Oh... but playing a good one... it is such an intimate experience to wrap the instrument with your arms and coax music from it.

Then comes the problem of playing live. Acoustic guitars are not very loud instruments. Sitting in the living room with friends, they're perfect. Playing on a stage in front of 100 or 1000, they just don't cut it. You need to amplify them. And amplifying an acoustic guitar is always a series of trade-offs between accuracy, feedback rejection, expense, the degree to which the source requires changes in technique, and complexity. You can't get cheap, accurate, with a low feedback threshold. So, the irony is that you spend thousands of dollars for a wonderful acoustic guitar and then have to spend a thousand more to get a good signal to send to an amplifier or PA system.

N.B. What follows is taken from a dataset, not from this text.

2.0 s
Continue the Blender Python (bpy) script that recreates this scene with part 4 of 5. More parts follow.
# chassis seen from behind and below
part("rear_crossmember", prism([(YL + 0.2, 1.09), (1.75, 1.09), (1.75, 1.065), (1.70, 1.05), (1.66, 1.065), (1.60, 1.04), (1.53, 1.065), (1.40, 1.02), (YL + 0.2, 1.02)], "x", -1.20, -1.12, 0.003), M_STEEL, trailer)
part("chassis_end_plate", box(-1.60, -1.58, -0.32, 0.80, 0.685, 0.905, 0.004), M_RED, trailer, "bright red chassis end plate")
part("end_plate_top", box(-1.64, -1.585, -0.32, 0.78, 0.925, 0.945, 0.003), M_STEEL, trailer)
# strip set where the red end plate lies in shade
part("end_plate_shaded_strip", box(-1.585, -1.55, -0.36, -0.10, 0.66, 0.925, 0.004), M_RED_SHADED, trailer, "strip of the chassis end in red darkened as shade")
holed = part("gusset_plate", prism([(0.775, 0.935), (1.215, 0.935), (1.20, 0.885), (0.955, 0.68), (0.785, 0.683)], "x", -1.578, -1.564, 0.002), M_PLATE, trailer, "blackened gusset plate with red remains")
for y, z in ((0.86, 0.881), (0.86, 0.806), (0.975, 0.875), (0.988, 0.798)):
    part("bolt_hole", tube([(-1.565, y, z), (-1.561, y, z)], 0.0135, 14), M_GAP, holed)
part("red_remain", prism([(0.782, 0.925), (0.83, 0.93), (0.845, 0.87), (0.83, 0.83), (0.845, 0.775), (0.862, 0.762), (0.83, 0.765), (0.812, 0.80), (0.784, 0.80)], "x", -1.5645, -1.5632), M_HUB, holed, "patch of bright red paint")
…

Every player will come to his or her own conclusion regarding which trade-offs to make. For me, it is involves two different technologies of pickups. The first is a Sunrise. This pickup represents the same technology that is used in most electric guitar pickups - a magnet wound with wires that senses the movement of the string in a magnetic field. It is an old technology that is fraught with difficulties when used with acoustic guitars, not the least of which is that it tends to sound like an electric guitar rather than an acoustic. In my opinion, the Sunrise is the best magnetic pickup available for an acoustic guitar. It has a touch of the electric sound but only a touch. It also has a huge bass response and is the least likely pickup to feed back of anything out there. It is heavy, expensive, hard to get, and perhaps a bit ugly. By itself, I think it sounds OK. Paired with another source that makes up for its shortcomings, the Sunrise is amazing.

Which brings us to the second source in my guitars, a piezo soundboard transducer affixed to the inside of the top of the guitar. This type of pickup can give a fairly accurate representation of the sound of an instrument. It works when a piezo crystal vibrates and generates an electrical current that is analogous to th vibrations. The downside is that they are extremely sensitive to placement (the photo is probably not the best placement), feedback relatively easily, and pick up every sound including your shirt sleeve sliding across the top of the guitar. My Lowden has a McIntyre in it and my Silver Creek will have a jjb like the photo in it.

Together the two pickups go to a pre-amplifier and a buffer that refines the sounds even more and I end up with a sound that isn't the same as the guitar acoustically but it is a HUGE sound that I find really pleasing. The irony is that it is a very expensive way to amplify an acoustic guitar and requires a huge amount of technology to sound... old fashioned. In the case of the Silver Creek, the pickups cost about the same as the guitar and when you add in the pre-amps and effects, the electronics are worth way more than the instrument where the sound begins.